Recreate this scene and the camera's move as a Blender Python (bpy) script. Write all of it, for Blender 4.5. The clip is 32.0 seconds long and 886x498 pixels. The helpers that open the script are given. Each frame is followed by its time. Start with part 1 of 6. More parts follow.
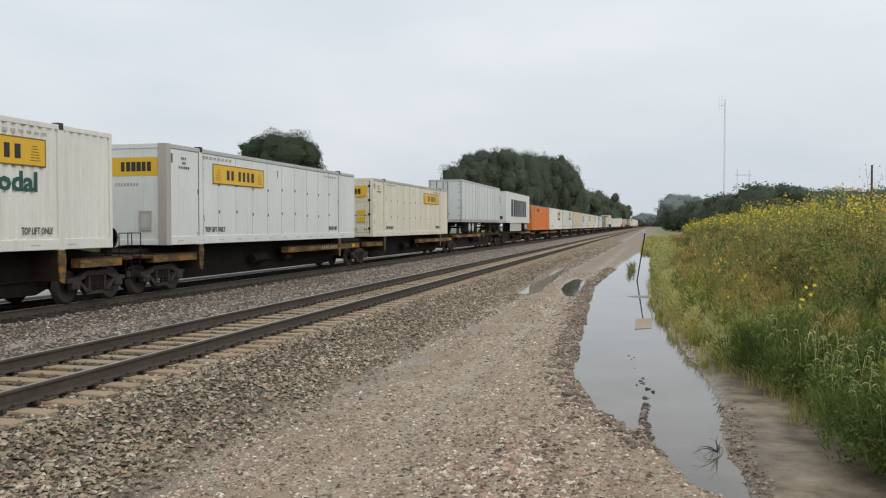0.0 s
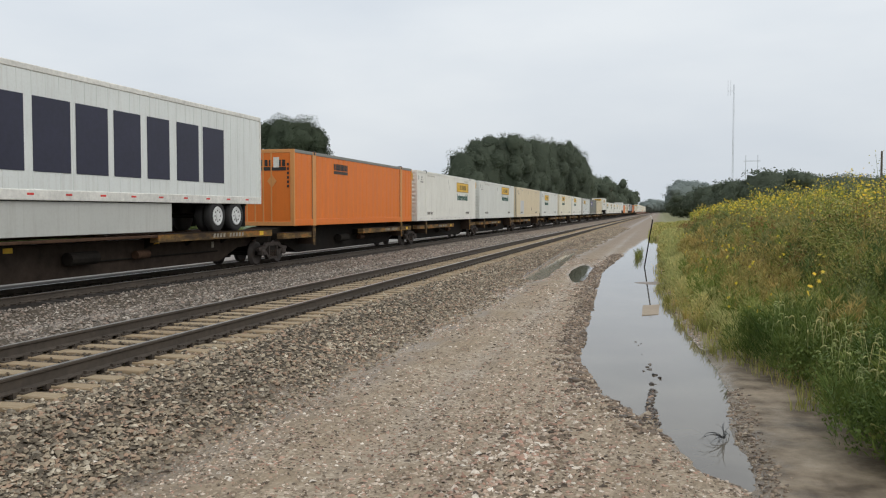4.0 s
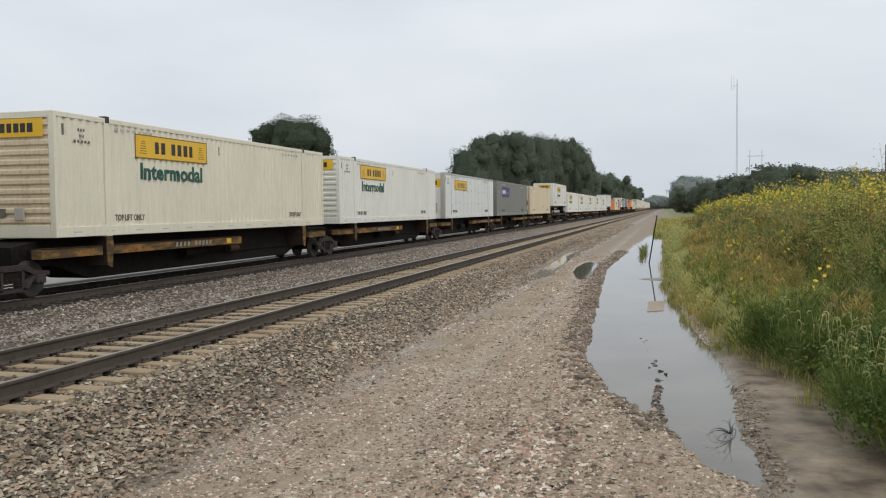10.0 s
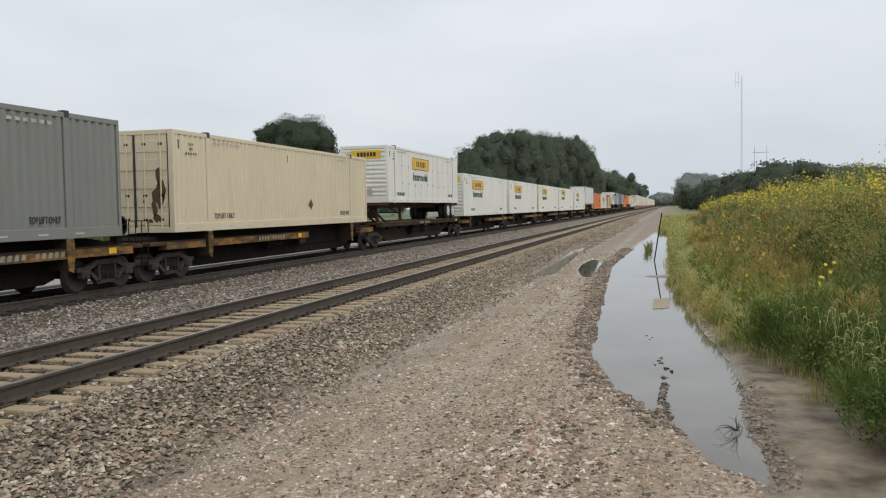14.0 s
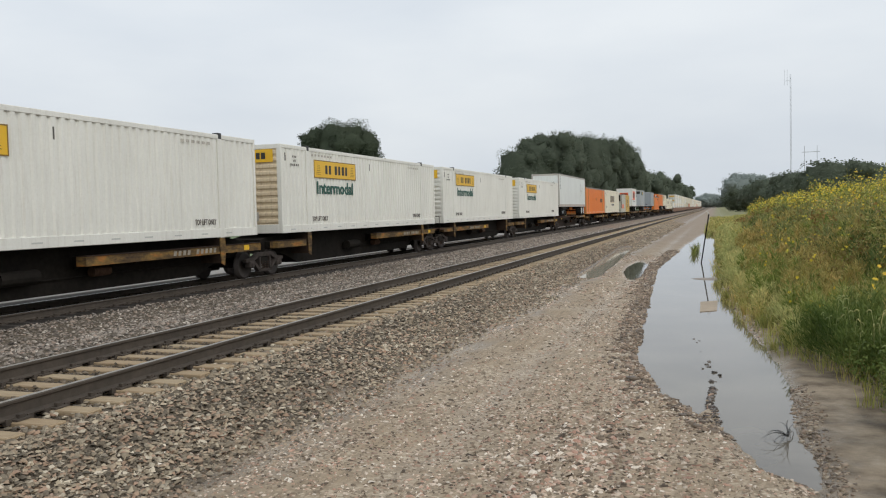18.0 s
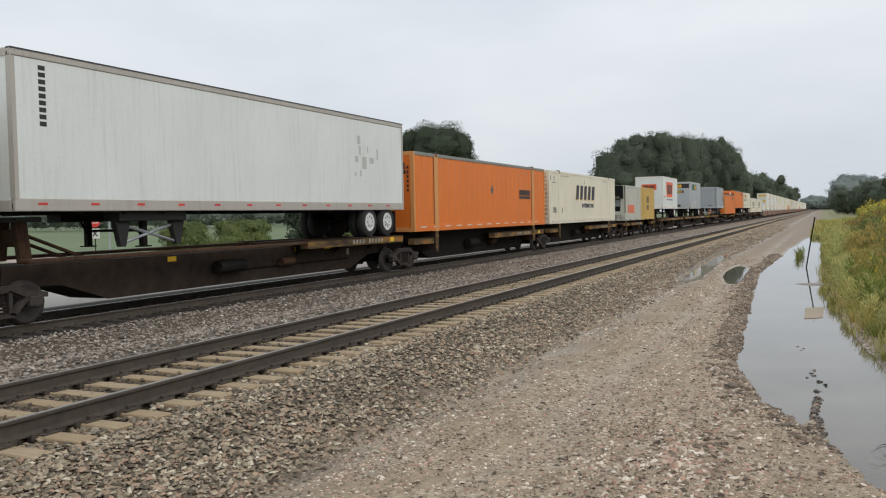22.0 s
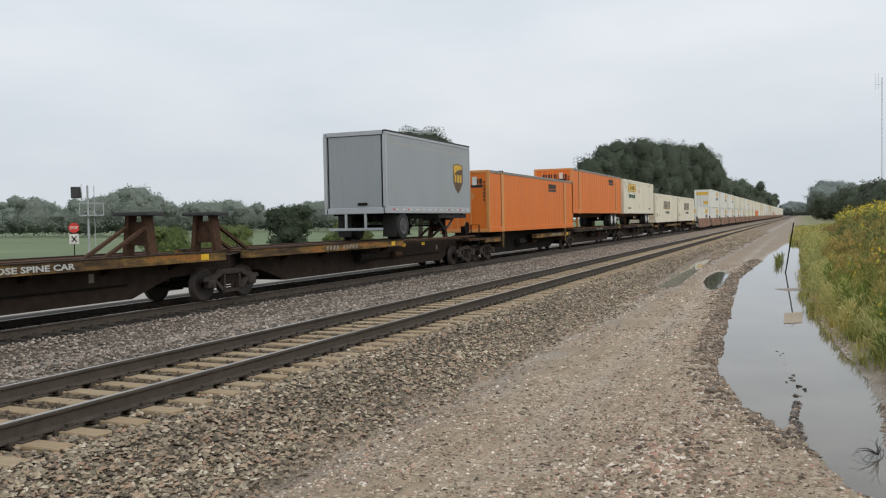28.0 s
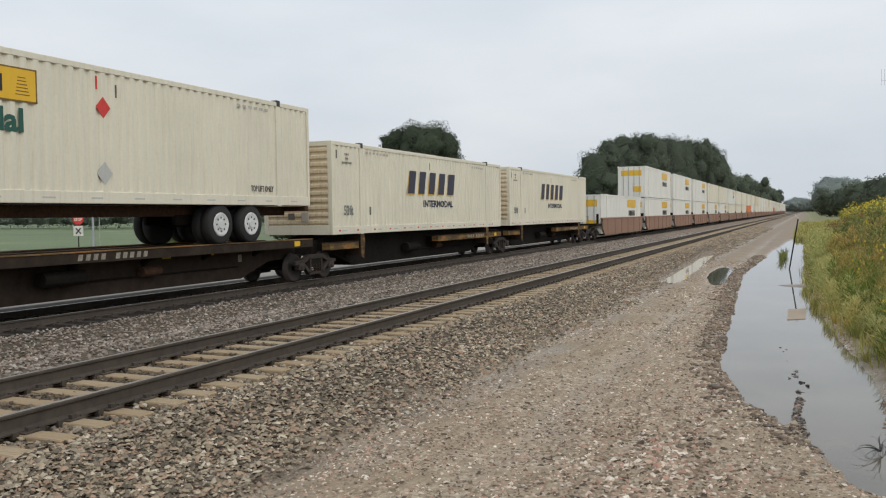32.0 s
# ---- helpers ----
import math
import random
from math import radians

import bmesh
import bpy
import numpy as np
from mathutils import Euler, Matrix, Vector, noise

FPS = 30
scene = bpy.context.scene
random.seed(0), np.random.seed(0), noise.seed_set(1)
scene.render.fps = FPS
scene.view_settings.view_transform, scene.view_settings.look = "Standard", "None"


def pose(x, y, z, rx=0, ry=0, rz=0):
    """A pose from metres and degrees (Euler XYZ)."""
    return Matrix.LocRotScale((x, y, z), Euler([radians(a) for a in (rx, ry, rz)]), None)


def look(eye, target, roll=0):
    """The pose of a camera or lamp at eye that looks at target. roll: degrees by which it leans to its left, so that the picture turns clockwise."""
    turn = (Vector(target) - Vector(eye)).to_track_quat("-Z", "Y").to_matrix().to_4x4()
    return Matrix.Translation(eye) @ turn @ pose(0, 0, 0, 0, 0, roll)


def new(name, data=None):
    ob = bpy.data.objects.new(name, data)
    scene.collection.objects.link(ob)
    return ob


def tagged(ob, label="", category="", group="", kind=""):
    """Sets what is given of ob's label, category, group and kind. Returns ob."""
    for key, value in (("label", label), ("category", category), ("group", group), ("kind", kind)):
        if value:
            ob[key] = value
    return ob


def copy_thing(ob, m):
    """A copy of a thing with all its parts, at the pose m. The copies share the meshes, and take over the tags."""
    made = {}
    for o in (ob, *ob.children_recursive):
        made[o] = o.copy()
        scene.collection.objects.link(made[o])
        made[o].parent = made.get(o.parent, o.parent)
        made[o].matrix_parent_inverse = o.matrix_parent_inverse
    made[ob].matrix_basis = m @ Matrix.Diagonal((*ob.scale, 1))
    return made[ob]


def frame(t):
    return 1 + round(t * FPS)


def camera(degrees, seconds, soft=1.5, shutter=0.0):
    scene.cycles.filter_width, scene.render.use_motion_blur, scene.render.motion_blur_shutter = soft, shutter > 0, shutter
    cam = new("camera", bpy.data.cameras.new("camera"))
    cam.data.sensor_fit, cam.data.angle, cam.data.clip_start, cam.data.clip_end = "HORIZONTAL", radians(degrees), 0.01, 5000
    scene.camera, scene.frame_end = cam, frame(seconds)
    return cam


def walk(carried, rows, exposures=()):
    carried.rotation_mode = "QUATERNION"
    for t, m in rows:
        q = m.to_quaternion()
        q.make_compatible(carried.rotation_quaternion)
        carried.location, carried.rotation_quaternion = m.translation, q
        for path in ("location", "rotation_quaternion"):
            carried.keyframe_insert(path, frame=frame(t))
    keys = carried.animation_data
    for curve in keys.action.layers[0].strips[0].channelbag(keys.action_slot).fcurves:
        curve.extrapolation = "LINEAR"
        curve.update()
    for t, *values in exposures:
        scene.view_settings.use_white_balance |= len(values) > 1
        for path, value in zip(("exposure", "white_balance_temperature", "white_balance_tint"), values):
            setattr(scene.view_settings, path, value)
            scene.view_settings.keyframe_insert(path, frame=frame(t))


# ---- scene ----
EYE_Z = 2.215
cam = camera(55.06, 32.0, soft=1.15)
PATH = [
    (0.0, pose(0, 0, EYE_Z, 88.405, 0.030, 13.853)),
    (0.5, pose(0, 0, EYE_Z, 88.124, -0.045, 13.721)),
    (1.0, pose(0, 0, EYE_Z, 87.738, -0.217, 13.635)),
    (1.5, pose(0, 0, EYE_Z, 87.497, -0.337, 13.594)),
    (2.0, pose(0, 0, EYE_Z, 87.343, -0.348, 13.535)),
    (2.5, pose(0, 0, EYE_Z, 87.317, -0.325, 13.592)),
    (3.0, pose(0, 0, EYE_Z, 87.307, -0.255, 13.786)),
    (3.5, pose(0, 0, EYE_Z, 87.395, -0.143, 14.086)),
    (5.5, pose(0, 0, EYE_Z, 87.510, 0.146, 14.669)),
    (6.0, pose(0, 0, EYE_Z, 87.413, 0.226, 14.651)),
    (6.5, pose(0, 0, EYE_Z, 87.354, 0.289, 14.603)),
    (7.0, pose(0, 0, EYE_Z, 87.159, 0.311, 14.589)),
    (7.5, pose(0, 0, EYE_Z, 87.130, 0.321, 14.708)),
    (8.0, pose(0, 0, EYE_Z, 87.112, 0.386, 14.841)),
    (8.5, pose(0, 0, EYE_Z, 87.148, 0.450, 14.839)),
    (9.0, pose(0, 0, EYE_Z, 87.163, 0.515, 14.795)),
    (9.5, pose(0, 0, EYE_Z, 87.271, 0.572, 14.698)),
    (10.0, pose(0, 0, EYE_Z, 87.345, 0.569, 14.601)),
    (10.5, pose(0, 0, EYE_Z, 87.286, 0.605, 14.607)),
    (11.0, pose(0, 0, EYE_Z, 87.169, 0.601, 14.564)),
    (11.5, pose(0, 0, EYE_Z, 87.005, 0.713, 14.860)),
    (12.0, pose(0, 0, EYE_Z, 87.003, 0.678, 14.921)),
    (12.5, pose(0, 0, EYE_Z, 86.897, 0.705, 14.867)),
    (13.0, pose(0, 0, EYE_Z, 86.979, 0.801, 14.846)),
    (13.5, pose(0, 0, EYE_Z, 87.036, 0.870, 14.823)),
    (14.0, pose(0, 0, EYE_Z, 87.252, 0.949, 14.908)),
    (14.5, pose(0, 0, EYE_Z, 87.363, 0.983, 15.051)),
    (16.5, pose(0, 0, EYE_Z, 87.751, 1.081, 15.993)),
    (17.0, pose(0, 0, EYE_Z, 87.716, 1.097, 16.323)),
    (17.5, pose(0, 0, EYE_Z, 87.674, 1.141, 16.614)),
    (18.0, pose(0, 0, EYE_Z, 87.518, 1.345, 17.832)),
    (18.5, pose(0, 0, EYE_Z, 87.145, 1.852, 21.725)),
    (19.0, pose(0, 0, EYE_Z, 87.868, 1.496, 22.777)),
    (19.5, pose(0, 0, EYE_Z, 88.023, 1.409, 23.817)),
    (20.0, pose(0, 0, EYE_Z, 87.897, 1.043, 24.173)),
    (20.5, pose(0, 0, EYE_Z, 87.907, 1.269, 24.473)),
    (21.0, pose(0, 0, EYE_Z, 87.902, 1.159, 24.265)),
    (21.5, pose(0, 0, EYE_Z, 87.818, 1.141, 24.295)),
    (22.0, pose(0, 0, EYE_Z, 87.761, 1.154, 24.092)),
    (22.5, pose(0, 0, EYE_Z, 87.684, 1.205, 23.906)),
    (23.0, pose(0, 0, EYE_Z, 87.612, 1.257, 23.713)),
    (23.5, pose(0, 0, EYE_Z, 87.543, 1.364, 23.404)),
    (24.0, pose(0, 0, EYE_Z, 87.540, 1.419, 22.991)),
    (24.5, pose(0, 0, EYE_Z, 87.452, 1.353, 22.725)),
    (25.0, pose(0, 0, EYE_Z, 87.222, 1.228, 22.466)),
    (25.5, pose(0, 0, EYE_Z, 87.320, 1.035, 22.469)),
    (27.5, pose(0, 0, EYE_Z, 88.148, 1.049, 22.932)),
    (28.0, pose(0, 0, EYE_Z, 88.115, 1.115, 22.894)),
    (28.5, pose(0, 0, EYE_Z, 88.130, 1.143, 22.857)),
    (29.0, pose(0, 0, EYE_Z, 88.021, 1.104, 22.893)),
    (29.5, pose(0, 0, EYE_Z, 87.978, 1.070, 22.929)),
    (30.0, pose(0, 0, EYE_Z, 87.949, 1.087, 22.989)),
    (30.5, pose(0, 0, EYE_Z, 87.903, 1.022, 23.033)),
    (31.0, pose(0, 0, EYE_Z, 87.875, 0.909, 23.047)),
    (31.5, pose(0, 0, EYE_Z, 87.872, 0.838, 23.089)),
    (32.0, pose(0, 0, EYE_Z, 87.721, 0.776, 23.143)),
]
# the clip's camera closes down a little near the end
walk(cam, PATH, ((0.0, 0.0), (16.0, 0.0), (18.0, 0.03), (21.0, 0.03), (24.0, 0.0), (28.0, 0.0), (29.0, -0.06), (30.0, -0.09), (31.0, -0.07), (32.0, -0.02)))

# ---- daylight: thick overcast ----
world = bpy.data.worlds.new("overcast_sky")
scene.world = world
world.use_nodes = True
wn, wl = world.node_tree.nodes, world.node_tree.links
sky = wn.new("ShaderNodeTexSky")
sky.sky_type, sky.sun_disc = 'NISHITA', False
sky.sun_elevation, sky.sun_rotation = radians(46), radians(115)
sky.air_density, sky.dust_density, sky.ozone_density = 1.0, 6.0, 1.5
hsv = wn.new("ShaderNodeHueSaturation")
hsv.inputs["Saturation"].default_value = 0.30
wl.new(sky.outputs[0], hsv.inputs["Color"])
wtc = wn.new("ShaderNodeTexCoord")
wmap = wn.new("ShaderNodeMapping")
wmap.inputs["Scale"].default_value = (1.0, 1.0, 3.2)
wl.new(wtc.outputs["Generated"], wmap.inputs[0])
wnoise = wn.new("ShaderNodeTexNoise")
wnoise.inputs["Scale"].default_value, wnoise.inputs["Detail"].default_value = 2.2, 5.0
wl.new(wmap.outputs[0], wnoise.inputs["Vector"])
wramp = wn.new("ShaderNodeValToRGB")
wramp.color_ramp.elements[0].position, wramp.color_ramp.elements[0].color = 0.30, (0.72, 0.785, 0.86, 1)
wramp.color_ramp.elements[1].position, wramp.color_ramp.elements[1].color = 0.72, (0.90, 0.945, 0.98, 1)
wl.new(wnoise.outputs["Fac"], wramp.inputs[0])
wmix = wn.new("ShaderNodeMix")
wmix.data_type = 'RGBA'
wmix.inputs["Factor"].default_value = 0.82
wl.new(hsv.outputs[0], wmix.inputs["A"])
wsc = wn.new("ShaderNodeVectorMath")
wsc.operation = 'SCALE'
wsc.inputs["Scale"].default_value = 14.3
wl.new(wramp.outputs[0], wsc.inputs[0])
wl.new(wsc.outputs[0], wmix.inputs["B"])
wsep = wn.new("ShaderNodeSeparateXYZ")
wl.new(wtc.outputs["Generated"], wsep.inputs[0])
wgrad = wn.new("ShaderNodeMapRange")
for key, v in (("From Min", 0.0), ("From Max", 0.22), ("To Min", 0.91), ("To Max", 1.0)):
    wgrad.inputs[key].default_value = v
wl.new(wsep.outputs["Z"], wgrad.inputs["Value"])
wdim = wn.new("ShaderNodeVectorMath")
wdim.operation = 'SCALE'
wl.new(wmix.outputs["Result"], wdim.inputs[0])
wl.new(wgrad.outputs[0], wdim.inputs["Scale"])
wl.new(wdim.outputs[0], wn["Background"].inputs["Color"])
wn["Background"].inputs["Strength"].default_value = 0.075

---

### INSTRUCTION
Of the lines in the data, how many hold the string "objects"? State the number, nothing else.

### OUTPUT BELOW
3